The logic and methodology used in this study could be carried out on other areas of the pitch and thus benchmark conversion rates could be established as required.
I followed the flow of individual match events and created possession chains. For this analysis I was only interested in possession chains which had an attacking event (ie pass, shot or take on) take place within the boundaries of the red rectangle as displayed in Figure 6. Where an attacking event did take place within the rectangle I labelled this an “Opportunity” and it forms part of this analysis.
The boundaries of the rectangle in Figure 6 can be described (in Opta parlance) as:
80 ≥ x ≥ 67
65 ≥ y ≥ 35
In plain English, I was concentrating on Opportunities which occurred 23 – 37 yards from goal and in the central third of the pitch.
Over the two Premier League seasons there were almost 24,000 such Opportunities to analyse.
Figure 6: Rectangle showing boundaries for Opportunities
For my analysis I decided to have seven categories of attacking options based on the FirstAction carried out by the player within the rectangle. These were:
- Internal Pass (red)
- Corners Pass (yellow)
- Wing Pass (black)
- Forward Central Pass (blue)
- Backwards Pass (orange)
- Take on
To aid identification the colours noted above relate to the colours of the zone boundaries shown in Figure 7.
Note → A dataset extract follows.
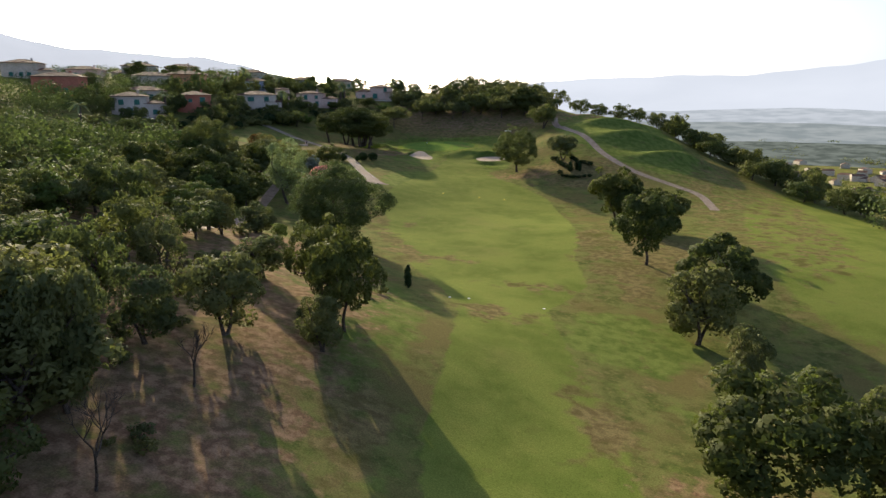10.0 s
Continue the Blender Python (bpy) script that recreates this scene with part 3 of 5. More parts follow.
# haze of these ranges is painted: pale, self-lit colours
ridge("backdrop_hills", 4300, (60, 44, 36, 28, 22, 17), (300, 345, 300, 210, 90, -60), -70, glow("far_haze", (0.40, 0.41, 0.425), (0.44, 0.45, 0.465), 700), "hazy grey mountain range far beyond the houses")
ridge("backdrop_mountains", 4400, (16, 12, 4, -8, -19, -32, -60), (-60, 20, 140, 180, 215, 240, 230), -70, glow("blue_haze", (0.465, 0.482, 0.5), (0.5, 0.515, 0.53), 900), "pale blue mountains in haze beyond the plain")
# each farther plain layer glows paler, to stand for haze
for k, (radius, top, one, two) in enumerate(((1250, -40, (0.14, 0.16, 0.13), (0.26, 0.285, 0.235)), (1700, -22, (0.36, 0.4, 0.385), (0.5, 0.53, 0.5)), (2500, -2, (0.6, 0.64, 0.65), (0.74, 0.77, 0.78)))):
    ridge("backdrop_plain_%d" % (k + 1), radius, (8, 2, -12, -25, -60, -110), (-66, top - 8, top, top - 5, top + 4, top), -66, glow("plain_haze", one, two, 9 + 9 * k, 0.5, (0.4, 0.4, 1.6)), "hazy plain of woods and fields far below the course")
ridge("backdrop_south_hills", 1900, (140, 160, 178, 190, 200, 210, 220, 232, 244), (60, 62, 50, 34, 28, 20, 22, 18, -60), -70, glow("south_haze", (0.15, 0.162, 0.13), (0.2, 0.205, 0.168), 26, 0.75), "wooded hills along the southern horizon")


# ---- trees ----
def tube(pts, radii, sides=7):
    """Vertices and faces of a tapering limb."""
    v, f = [], []
    pts = [Vector(p) for p in pts]
    for i, (p, r) in enumerate(zip(pts, radii)):
        d = (pts[min(i + 1, len(pts) - 1)] - pts[max(i - 1, 0)]).normalized()
        u = d.orthogonal().normalized() if i == 0 else (u - d * u.dot(d)).normalized()
        w = d.cross(u)
        v += [p + (u * math.cos(2 * math.pi * k / sides) + w * math.sin(2 * math.pi * k / sides)) * r for k in range(sides)]
    for i in range(len(pts) - 1):
        f += [(i * sides + k, i * sides + (k + 1) % sides, (i + 1) * sides + (k + 1) % sides, (i + 1) * sides + k) for k in range(sides)]
    f.append(tuple(range((len(pts) - 1) * sides, len(pts) * sides)))
    return v, f


def join(*pieces):
    v, f = [], []
    for pv, pf in pieces:
        o = len(v)
        v += list(pv)
        f += [tuple(i + o for i in face) for face in pf]
    return v, f


def leaves(centres, radii, count, size, rng, out=None, squash=0.8, sides=4):
    """Small pointed leaves on the skins of the clumps; out: the middle from which the crown looks away."""
    n = len(centres)
    w = np.array(radii) ** 2
    pick = rng.choice(n, count, p=w / w.sum())
    d = rng.normal(size=(count, 3))
    d /= np.linalg.norm(d, axis=1)[:, None]
    c, r = np.array(centres)[pick], np.array(radii)[pick]
    if out is not None:
        o = c - out
        o /= np.linalg.norm(o, axis=1)[:, None] + 1e-6
        d = d + o * 0.55 + (0, 0, 0.12)
        d /= np.linalg.norm(d, axis=1)[:, None]
    p = c + d * (r * rng.uniform(0.72, 1.08, count))[:, None] * (1, 1, squash)
    nrm = d + rng.normal(size=(count, 3)) * 0.55
    nrm /= np.linalg.norm(nrm, axis=1)[:, None]
    a0 = np.cross(nrm, rng.normal(size=(count, 3)))
    a0 /= np.linalg.norm(a0, axis=1)[:, None] + 1e-9
    b0 = np.cross(nrm, a0)
    s = (size * rng.uniform(0.6, 1.3, count))[:, None]
    q = np.stack([p - a0 * s, p - b0 * s * 0.55 + nrm * s * 0.1, p + a0 * s, p + b0 * s * 0.55 + nrm * s * 0.1], 1)
    if sides == 3:
        q = np.stack([p - a0 * s * 0.8 - b0 * s * 0.45, p + a0 * s * 0.8 - b0 * s * 0.35, p + b0 * s * 0.75 + nrm * s * 0.12], 1)
    soft_n = d * 0.85 + nrm * 0.32
    soft_n /= np.linalg.norm(soft_n, axis=1)[:, None]
    flip = (np.cross(q[:, 1] - q[:, 0], q[:, 2] - q[:, 0]) * nrm).sum(1) < 0
    q[flip] = q[flip][:, ::-1]
    return np.c_[q.reshape(-1, 3), np.repeat(soft_n, q.shape[1], 0)]


def leaf_mesh(name, q, mat, sides=4):
    """Loose leaves as one mesh; where given, their normals follow the roundness of the clumps."""
    n = len(q) // sides
    me = bpy.data.meshes.new(name)
    me.vertices.add(len(q))
    me.vertices.foreach_set("co", q[:, :3].astype(np.float32).ravel())
    me.loops.add(len(q))
    me.loops.foreach_set("vertex_index", np.arange(len(q), dtype=np.int32))
    me.polygons.add(n)
    me.polygons.foreach_set("loop_start", np.arange(0, len(q), sides, dtype=np.int32))
    me.update(calc_edges=True)
    if q.shape[1] == 6:
        me.shade_smooth()
        bend_n = me.attributes.new("custom_normal", "FLOAT_VECTOR", "POINT")
        bend_n.data.foreach_set("vector", q[:, 3:].astype(np.float32).ravel())
    me.materials.append(mat)
    return me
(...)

Figure 7: Boundaries of Five Passing Zones
To determine whether a goal was scored from each Opportunity I took the time of the FirstAction and allowed a period of 30 seconds to elapse to see if the attacking team scored a goal. I decided to use 30 seconds in an attempt to allow fluid passing movements to have a reasonable chance of concluding whilst trying not to contaminate the analysis with events from subsequent movements.
The reason that I chose a time based cut off instead of following the move until the team lost possession is that a clearing header by a defender does not necessarily mean the end of an attacking movement as the ball could drop at the feet of the original attacking team. Creating logic to determine when possession was really lost is challenging and objective, and so I avoided this method.
Free kicks were excluded from this analysis.